#### Given records ####

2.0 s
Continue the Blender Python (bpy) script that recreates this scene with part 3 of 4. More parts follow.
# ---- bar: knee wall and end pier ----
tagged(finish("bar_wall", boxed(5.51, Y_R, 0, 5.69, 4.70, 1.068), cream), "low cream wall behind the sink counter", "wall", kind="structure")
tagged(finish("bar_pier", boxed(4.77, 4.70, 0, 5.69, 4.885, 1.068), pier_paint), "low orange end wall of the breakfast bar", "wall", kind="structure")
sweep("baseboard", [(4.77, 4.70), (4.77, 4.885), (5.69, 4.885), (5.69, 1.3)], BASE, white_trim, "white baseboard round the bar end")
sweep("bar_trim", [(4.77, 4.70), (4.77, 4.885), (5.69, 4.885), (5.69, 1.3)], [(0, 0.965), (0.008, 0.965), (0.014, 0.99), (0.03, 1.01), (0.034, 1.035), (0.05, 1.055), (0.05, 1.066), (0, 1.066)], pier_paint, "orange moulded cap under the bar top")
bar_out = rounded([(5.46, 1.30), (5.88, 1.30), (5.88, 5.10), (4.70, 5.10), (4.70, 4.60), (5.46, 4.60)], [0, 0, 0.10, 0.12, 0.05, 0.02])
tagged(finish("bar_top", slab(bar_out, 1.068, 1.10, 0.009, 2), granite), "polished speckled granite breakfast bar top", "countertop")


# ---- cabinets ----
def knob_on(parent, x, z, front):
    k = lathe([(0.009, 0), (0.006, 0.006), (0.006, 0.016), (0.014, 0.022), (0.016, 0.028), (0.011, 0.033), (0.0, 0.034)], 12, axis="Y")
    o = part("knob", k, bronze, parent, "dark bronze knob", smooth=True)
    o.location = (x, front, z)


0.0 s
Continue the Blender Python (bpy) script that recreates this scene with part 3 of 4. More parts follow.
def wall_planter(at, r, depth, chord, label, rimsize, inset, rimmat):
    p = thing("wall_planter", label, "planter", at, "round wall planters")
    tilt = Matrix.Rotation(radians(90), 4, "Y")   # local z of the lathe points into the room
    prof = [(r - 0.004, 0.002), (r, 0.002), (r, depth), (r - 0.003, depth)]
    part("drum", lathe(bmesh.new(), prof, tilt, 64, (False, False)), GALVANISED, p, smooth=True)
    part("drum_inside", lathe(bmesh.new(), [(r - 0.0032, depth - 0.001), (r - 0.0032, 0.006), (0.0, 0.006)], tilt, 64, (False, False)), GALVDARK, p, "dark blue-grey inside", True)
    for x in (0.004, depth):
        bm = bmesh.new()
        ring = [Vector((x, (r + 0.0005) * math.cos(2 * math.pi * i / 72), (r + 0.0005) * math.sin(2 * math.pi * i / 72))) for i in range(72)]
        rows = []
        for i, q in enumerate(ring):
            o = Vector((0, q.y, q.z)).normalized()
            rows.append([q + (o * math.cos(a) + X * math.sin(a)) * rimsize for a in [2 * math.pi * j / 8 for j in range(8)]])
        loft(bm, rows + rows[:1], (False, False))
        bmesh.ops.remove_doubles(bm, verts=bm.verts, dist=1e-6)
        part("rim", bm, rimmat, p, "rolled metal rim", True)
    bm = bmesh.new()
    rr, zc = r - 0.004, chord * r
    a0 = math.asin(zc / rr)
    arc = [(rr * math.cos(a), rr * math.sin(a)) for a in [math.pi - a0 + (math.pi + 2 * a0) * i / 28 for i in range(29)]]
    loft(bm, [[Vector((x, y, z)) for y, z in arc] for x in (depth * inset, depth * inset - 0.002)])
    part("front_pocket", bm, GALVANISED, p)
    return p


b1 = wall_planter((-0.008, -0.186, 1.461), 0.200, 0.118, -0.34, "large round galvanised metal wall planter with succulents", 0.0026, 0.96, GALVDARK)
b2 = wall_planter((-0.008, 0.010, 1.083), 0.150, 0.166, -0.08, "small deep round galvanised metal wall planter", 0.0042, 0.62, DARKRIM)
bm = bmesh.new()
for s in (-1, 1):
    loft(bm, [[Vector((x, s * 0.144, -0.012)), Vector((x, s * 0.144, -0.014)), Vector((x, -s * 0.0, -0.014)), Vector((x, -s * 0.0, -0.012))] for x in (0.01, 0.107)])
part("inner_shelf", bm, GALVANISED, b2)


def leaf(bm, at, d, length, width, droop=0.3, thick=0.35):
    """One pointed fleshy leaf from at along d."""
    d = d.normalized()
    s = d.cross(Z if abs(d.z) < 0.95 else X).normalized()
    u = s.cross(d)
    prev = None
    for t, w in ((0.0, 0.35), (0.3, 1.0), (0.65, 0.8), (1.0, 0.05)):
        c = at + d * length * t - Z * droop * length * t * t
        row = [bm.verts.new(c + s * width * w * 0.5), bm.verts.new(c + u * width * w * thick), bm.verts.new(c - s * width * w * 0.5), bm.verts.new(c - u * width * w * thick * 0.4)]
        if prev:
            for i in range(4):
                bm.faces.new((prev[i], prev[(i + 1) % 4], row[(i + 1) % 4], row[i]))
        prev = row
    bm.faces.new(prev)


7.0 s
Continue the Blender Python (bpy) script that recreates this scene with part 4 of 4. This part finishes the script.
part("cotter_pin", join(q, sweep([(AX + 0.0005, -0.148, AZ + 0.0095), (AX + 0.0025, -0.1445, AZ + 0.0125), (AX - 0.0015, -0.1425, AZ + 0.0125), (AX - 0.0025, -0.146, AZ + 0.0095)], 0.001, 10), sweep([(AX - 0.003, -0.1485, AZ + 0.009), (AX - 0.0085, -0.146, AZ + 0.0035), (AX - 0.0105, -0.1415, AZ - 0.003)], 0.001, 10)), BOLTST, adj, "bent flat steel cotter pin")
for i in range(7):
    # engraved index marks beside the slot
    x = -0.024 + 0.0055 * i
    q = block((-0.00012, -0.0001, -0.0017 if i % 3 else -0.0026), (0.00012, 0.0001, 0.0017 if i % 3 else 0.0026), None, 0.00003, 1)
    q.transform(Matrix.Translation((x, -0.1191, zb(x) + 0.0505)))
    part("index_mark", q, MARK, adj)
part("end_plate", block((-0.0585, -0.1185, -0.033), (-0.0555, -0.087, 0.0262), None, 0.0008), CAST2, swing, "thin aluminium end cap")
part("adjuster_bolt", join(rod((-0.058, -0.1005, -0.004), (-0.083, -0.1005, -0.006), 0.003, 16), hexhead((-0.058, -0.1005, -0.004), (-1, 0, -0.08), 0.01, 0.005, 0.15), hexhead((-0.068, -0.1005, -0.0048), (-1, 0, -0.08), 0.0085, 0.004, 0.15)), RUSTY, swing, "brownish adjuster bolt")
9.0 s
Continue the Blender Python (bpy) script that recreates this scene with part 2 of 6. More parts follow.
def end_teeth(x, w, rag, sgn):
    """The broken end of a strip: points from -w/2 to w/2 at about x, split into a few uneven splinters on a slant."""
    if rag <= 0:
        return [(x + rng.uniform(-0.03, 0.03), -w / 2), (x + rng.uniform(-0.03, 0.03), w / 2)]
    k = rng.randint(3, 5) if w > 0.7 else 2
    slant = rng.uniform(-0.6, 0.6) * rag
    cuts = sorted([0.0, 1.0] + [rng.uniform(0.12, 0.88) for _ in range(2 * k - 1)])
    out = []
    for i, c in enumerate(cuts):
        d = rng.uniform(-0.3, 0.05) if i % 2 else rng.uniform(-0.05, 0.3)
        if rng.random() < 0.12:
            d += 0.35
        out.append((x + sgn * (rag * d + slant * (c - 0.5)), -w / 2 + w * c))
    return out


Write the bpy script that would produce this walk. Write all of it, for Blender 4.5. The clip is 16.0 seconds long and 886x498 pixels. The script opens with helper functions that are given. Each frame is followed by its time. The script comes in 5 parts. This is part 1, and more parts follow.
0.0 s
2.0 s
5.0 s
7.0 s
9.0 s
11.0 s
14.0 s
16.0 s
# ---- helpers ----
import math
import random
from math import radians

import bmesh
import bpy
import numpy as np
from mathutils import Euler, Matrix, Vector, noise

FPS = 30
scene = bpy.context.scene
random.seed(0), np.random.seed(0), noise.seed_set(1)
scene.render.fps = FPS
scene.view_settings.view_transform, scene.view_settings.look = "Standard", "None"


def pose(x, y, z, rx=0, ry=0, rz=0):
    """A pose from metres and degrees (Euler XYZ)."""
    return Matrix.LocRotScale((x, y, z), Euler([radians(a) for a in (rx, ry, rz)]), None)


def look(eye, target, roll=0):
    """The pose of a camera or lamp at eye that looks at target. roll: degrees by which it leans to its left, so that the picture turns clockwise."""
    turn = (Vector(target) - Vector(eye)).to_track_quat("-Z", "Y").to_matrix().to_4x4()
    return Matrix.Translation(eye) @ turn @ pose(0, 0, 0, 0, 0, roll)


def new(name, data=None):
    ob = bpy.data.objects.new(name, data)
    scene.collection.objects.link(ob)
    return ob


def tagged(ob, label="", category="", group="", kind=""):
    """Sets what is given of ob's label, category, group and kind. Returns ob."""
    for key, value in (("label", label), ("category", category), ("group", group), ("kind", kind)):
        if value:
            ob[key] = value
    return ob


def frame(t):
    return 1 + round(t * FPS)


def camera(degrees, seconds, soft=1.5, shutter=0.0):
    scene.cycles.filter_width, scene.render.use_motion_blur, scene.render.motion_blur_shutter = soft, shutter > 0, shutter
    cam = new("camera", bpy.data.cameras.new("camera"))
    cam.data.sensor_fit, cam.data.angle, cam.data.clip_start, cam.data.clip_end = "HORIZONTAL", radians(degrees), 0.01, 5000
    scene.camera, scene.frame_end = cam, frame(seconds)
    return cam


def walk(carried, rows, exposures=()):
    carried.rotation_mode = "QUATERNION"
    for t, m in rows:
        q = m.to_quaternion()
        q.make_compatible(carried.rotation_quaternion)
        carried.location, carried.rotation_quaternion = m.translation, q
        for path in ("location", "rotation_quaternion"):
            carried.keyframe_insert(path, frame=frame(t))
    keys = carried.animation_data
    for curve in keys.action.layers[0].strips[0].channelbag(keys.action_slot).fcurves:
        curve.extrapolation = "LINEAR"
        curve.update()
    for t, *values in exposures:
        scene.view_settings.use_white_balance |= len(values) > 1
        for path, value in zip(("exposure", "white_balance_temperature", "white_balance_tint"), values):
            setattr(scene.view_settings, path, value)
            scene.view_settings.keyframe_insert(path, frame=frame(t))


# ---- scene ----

####

Task directions: Give back exactly the lines from the one containing "ob = bpy.data.objects.new(name, data)" to the end of the material, both ends included.

Exercise result:
    ob = bpy.data.objects.new(name, data)
    scene.collection.objects.link(ob)
    return ob


def tagged(ob, label="", category="", group="", kind=""):
    """Sets what is given of ob's label, category, group and kind. Returns ob."""
    for key, value in (("label", label), ("category", category), ("group", group), ("kind", kind)):
        if value:
            ob[key] = value
    return ob


def frame(t):
    return 1 + round(t * FPS)


def camera(degrees, seconds, soft=1.5, shutter=0.0):
    scene.cycles.filter_width, scene.render.use_motion_blur, scene.render.motion_blur_shutter = soft, shutter > 0, shutter
    cam = new("camera", bpy.data.cameras.new("camera"))
    cam.data.sensor_fit, cam.data.angle, cam.data.clip_start, cam.data.clip_end = "HORIZONTAL", radians(degrees), 0.01, 5000
    scene.camera, scene.frame_end = cam, frame(seconds)
    return cam


def walk(carried, rows, exposures=()):
    carried.rotation_mode = "QUATERNION"
    for t, m in rows:
        q = m.to_quaternion()
        q.make_compatible(carried.rotation_quaternion)
        carried.location, carried.rotation_quaternion = m.translation, q
        for path in ("location", "rotation_quaternion"):
            carried.keyframe_insert(path, frame=frame(t))
    keys = carried.animation_data
    for curve in keys.action.layers[0].strips[0].channelbag(keys.action_slot).fcurves:
        curve.extrapolation = "LINEAR"
        curve.update()
    for t, *values in exposures:
        scene.view_settings.use_white_balance |= len(values) > 1
        for path, value in zip(("exposure", "white_balance_temperature", "white_balance_tint"), values):
            setattr(scene.view_settings, path, value)
            scene.view_settings.keyframe_insert(path, frame=frame(t))


# ---- scene ----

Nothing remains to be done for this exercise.